Tuesday, January 31, 2012

Hadoop, HBase in Amazon Cloud (AWS)

Hadoop & HBase can be configured in Amazon Cloud to take the advantage of Distributed Computing where one can quickly start new instances as per requirement (or) load to an application at any time.


Elastic Compute Cloud  (EC2) : It provides easy access and configurable instances required to scale application easily.
Elastic Map Reduce (EMR) : It provides support for Hadoop to run Map-Reduce jobs on top of EC2 and S3 data storage.
Simple Storage Service (S3) : A persistent data storage service in Amazon Cloud with high availability.

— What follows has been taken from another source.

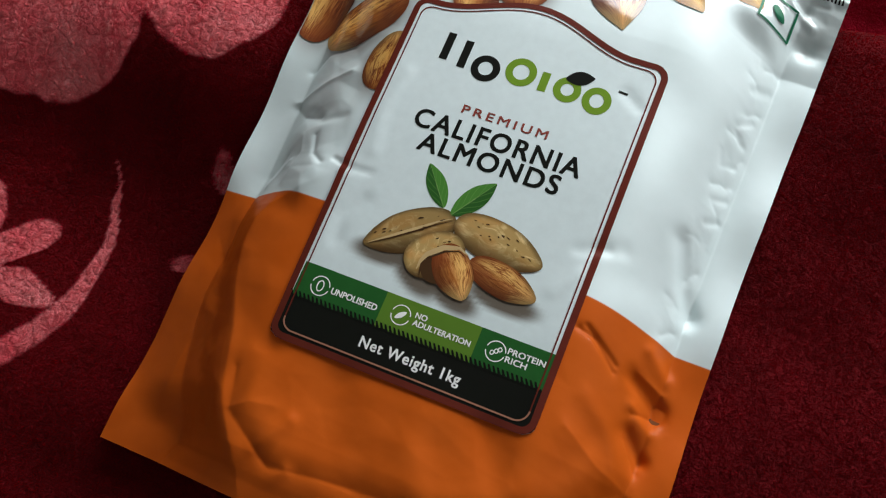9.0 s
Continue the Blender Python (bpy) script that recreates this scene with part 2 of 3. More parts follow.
    if far:
        deep = math_node(nodes, links, "MULTIPLY_ADD", grey.outputs["Fac"], -0.10, 0.20)
    b1 = bump(nodes, links, math_node(nodes, links, "MULTIPLY", crack, deep), 0.7, 0.0016, None)
    b2 = bump(nodes, links, curl.outputs[0], 0.25, 0.0015, None, b1)
    bump(nodes, links, fine.outputs[0], 0.9, 0.0012, bsdf.inputs["Normal"], b2)
    return m


def plaster(name, colour):
    m, nodes, links, bsdf = material(name)
    geo = nodes.new("ShaderNodeNewGeometry")
    n = node(nodes, "ShaderNodeTexNoise", Scale=6.0, Detail=6.0)
    links.new(geo.outputs["Position"], n.inputs["Vector"])
    links.new(ramp(nodes, links, n.outputs[0], (0.3, tuple(0.92 * c for c in colour)), (0.7, colour)), bsdf.inputs["Base Color"])
    bsdf.inputs["Roughness"].default_value = 0.85
    bump(nodes, links, n.outputs[0], 0.2, 0.004, bsdf.inputs["Normal"])
    return m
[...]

Out of many running Amazon Machine Image (AMI), one acts as Namenode and rest as DataNode for Hadoop. NameNode or MasterNode contains HBase HMaster running on it which uses 'ssh', public-private-key to communicate to other SlaveNode. JobTracker talks to the NameNode and gets location of Data and it tells TaskTracker to perform the actual processing of Data on several DataNode/SlaveNode. HBase keep same data on many DataNode( equal to replication value defined HBase configuration) for faster access. When a table size/hit increases rapidly, it divides it into two to handle the bottleneck for any DataNode. 


Locally configured Hadoop, HBase can be converted to Amazon AMI and deployed to Cloud directly with any number of same instance. 

Monday, January 23, 2012

How to : working with HBase Filter API

  • org.apache.hadoop.hbase.filter
        HBase provides Filter to perform searches for RowKey, Column Family, Column & Column Values. It could be anything from Binary comparator, Column Value, Prefix Filter, Regex to Timestamp filters etc.
A complete list is available at HBase Filter API documentation page.


You can create a FilterList which may contain number of FilterList as its child. Each Filter in a FilterList evaluates on either FilterList.Operator.MUST_PASS_ONE or FilterList.Operator.MUST_PASS_ALL .


Once Filter/FilterList is created  (eg: yourFilterList.addFilter(yourFilter); ), You should add it to Scan object (eg: scan.setFilter(yourFilterList); ). that's it. At this point you are ready to call getScanner method with HTable object instance. It returns you a iterable ResultScanner which contains number of rows matching your Filter criteria.